Why do people believe in ghosts? For many, there is perhaps comfort in believing that the afterlife provides an opportunity to go on, to make amends, to reach out to loved ones or others in this life. If ghosts exist, then those who have passed on before us are never really gone. Perhaps many do not want to relinquish their hold on this life, or more accurately, the hold of this life on them. Perhaps they want to believe that the here and now can be interacted with, even after death.

Life is indeed interacted with, but not by the souls of those who have died. Only God assumes the prerogative of directing the course of life, and He does so with the welfare of His saints in mind. Only he can span the realms of the living and the dead, and rules both in wisdom and justice.

Life does go on after death in one form or another. We will go on either with Christ in paradise or without Him in judgment, but we will go on.

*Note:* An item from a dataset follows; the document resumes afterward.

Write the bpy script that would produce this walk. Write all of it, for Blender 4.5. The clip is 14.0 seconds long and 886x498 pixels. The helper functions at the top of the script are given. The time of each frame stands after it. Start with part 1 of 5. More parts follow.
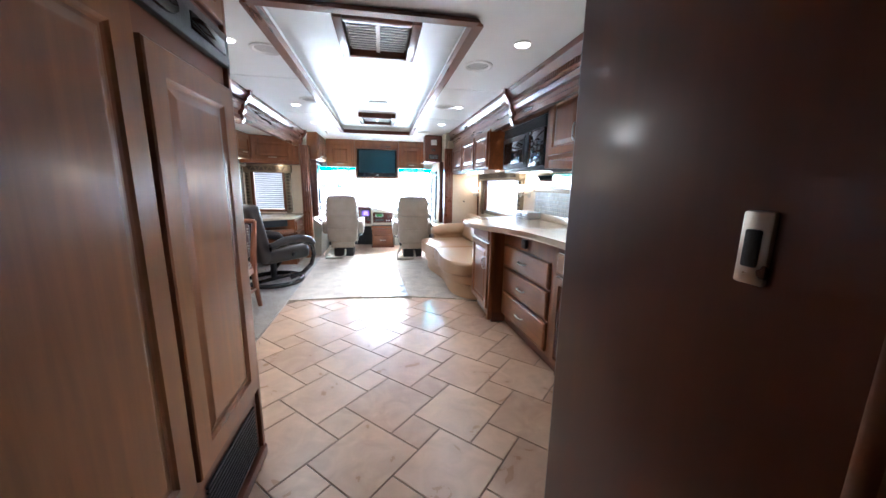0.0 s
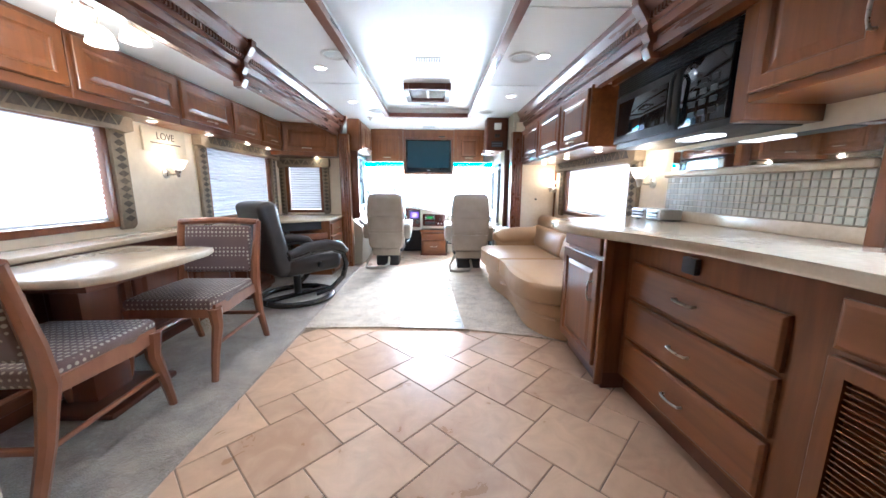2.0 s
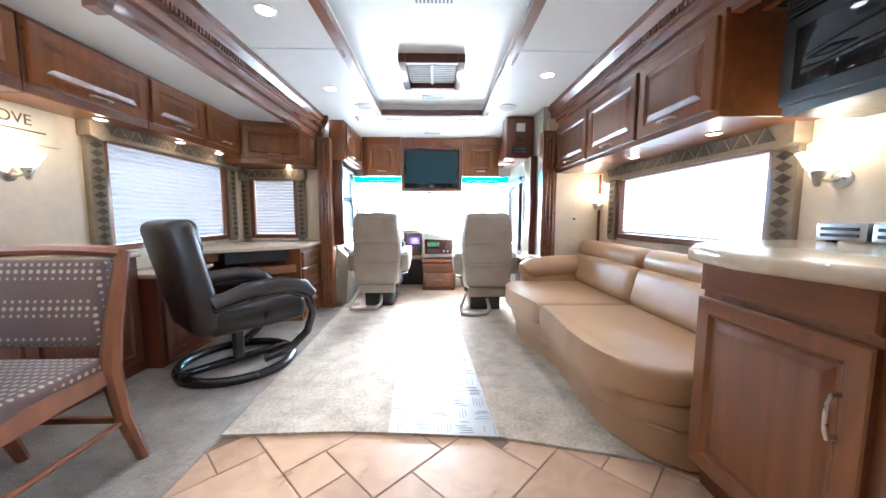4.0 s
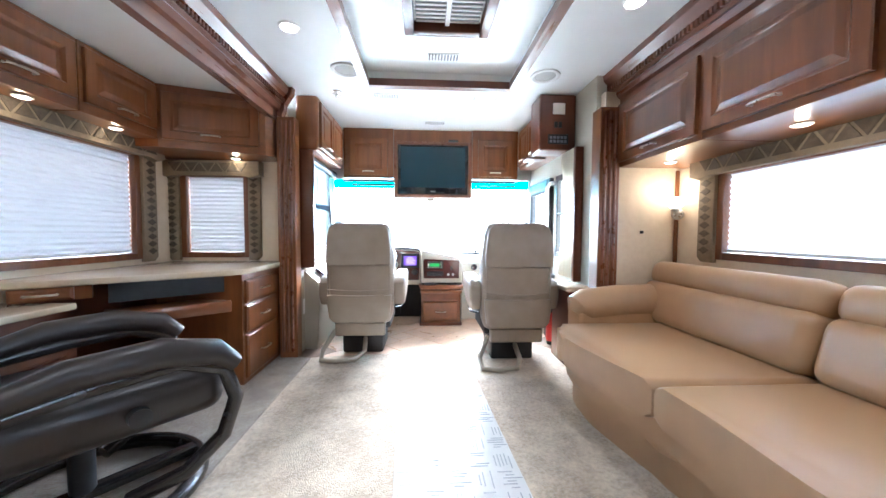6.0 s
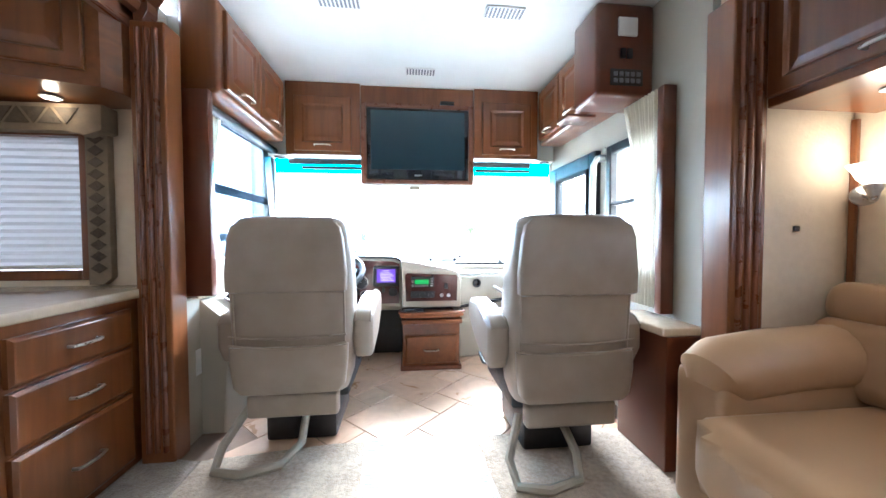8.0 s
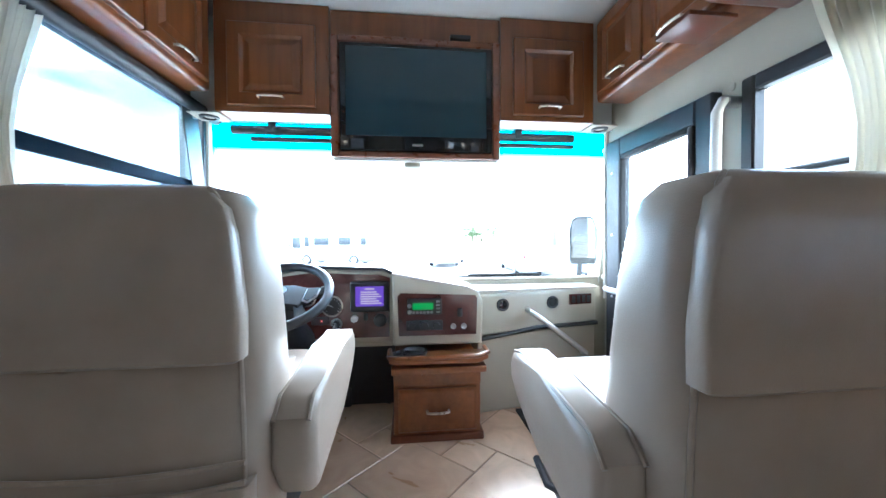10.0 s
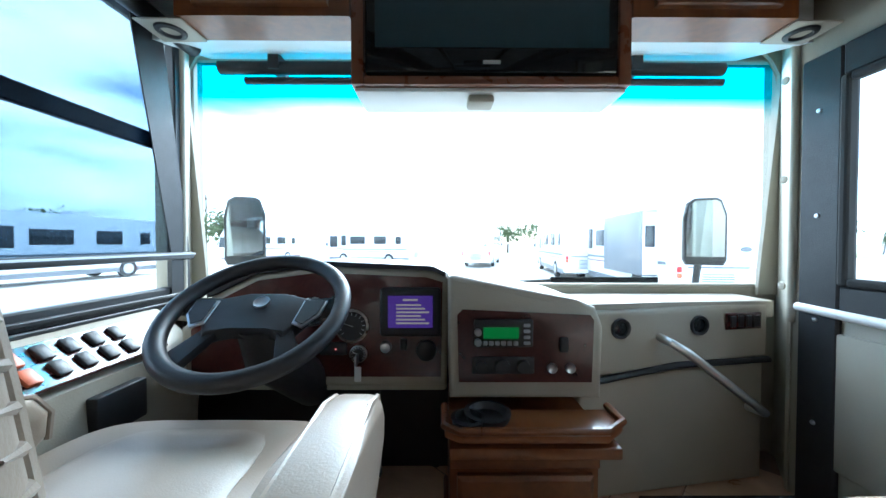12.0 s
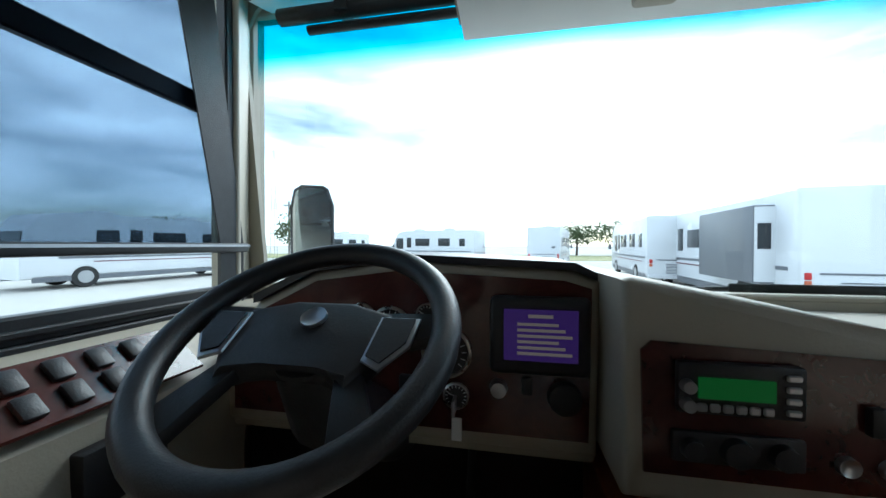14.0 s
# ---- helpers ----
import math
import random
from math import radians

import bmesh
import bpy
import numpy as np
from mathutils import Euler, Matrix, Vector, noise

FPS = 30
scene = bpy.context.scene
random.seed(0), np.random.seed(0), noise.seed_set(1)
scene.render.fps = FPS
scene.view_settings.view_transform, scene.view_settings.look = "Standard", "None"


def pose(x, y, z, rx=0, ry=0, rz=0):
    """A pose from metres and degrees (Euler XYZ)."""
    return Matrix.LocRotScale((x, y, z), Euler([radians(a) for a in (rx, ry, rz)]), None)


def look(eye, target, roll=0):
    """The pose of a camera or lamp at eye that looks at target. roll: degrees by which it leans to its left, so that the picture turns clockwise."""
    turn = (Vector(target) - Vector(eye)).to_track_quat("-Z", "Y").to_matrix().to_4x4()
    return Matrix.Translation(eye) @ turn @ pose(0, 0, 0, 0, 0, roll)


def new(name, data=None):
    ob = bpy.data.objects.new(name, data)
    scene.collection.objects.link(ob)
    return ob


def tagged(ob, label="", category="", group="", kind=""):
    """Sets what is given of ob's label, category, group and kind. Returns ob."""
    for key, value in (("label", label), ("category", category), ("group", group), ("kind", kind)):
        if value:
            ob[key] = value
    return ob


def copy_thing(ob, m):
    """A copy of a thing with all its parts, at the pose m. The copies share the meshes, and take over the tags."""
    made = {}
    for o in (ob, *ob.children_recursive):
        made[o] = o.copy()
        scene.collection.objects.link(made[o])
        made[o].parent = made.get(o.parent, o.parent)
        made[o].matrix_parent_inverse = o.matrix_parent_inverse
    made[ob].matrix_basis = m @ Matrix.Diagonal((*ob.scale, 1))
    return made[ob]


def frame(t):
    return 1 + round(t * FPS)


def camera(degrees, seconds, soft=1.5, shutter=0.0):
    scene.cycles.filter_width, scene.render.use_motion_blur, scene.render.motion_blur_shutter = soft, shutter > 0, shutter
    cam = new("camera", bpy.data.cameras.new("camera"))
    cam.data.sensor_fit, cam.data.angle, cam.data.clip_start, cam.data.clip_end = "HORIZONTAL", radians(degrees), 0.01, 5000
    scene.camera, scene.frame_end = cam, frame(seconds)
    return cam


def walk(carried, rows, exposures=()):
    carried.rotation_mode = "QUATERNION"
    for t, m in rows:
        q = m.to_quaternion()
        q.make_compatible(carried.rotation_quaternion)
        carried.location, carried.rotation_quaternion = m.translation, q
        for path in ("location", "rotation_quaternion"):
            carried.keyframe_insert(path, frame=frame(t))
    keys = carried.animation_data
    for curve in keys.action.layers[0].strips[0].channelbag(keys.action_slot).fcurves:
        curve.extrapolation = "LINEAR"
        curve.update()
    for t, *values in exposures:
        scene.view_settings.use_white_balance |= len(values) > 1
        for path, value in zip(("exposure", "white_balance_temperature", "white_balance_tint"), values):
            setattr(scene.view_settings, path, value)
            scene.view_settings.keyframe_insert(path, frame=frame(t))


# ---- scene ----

For the believer, this prospect is not dismal or sad, but one of triumph. Our death allows us to be immediately ushered before the presence of He who suffered and triumphed in our behalf, which in Paul’s words, “is better by far” (Phil. 1:23).

The apostle should know. He writes of a vision he was granted whereby he beheld the glories of heaven (2 Cor. 12:4). What he saw was “astounding” (NLT), “too wonderful to tell” (CEV), or “inexpressible” (NASV). Of course, this is compatible with what he writes in 1 Corinthians 2:9: “No eye has seen, no ear has heard, no mind has conceived what God has prepared for those who love Him.”

We do not know on this side of the veil what glories await those who are in Christ. But in light of the aforementioned verses, it seems highly unlikely that we would want to leave it, even for a moment, to make something go bump in the night.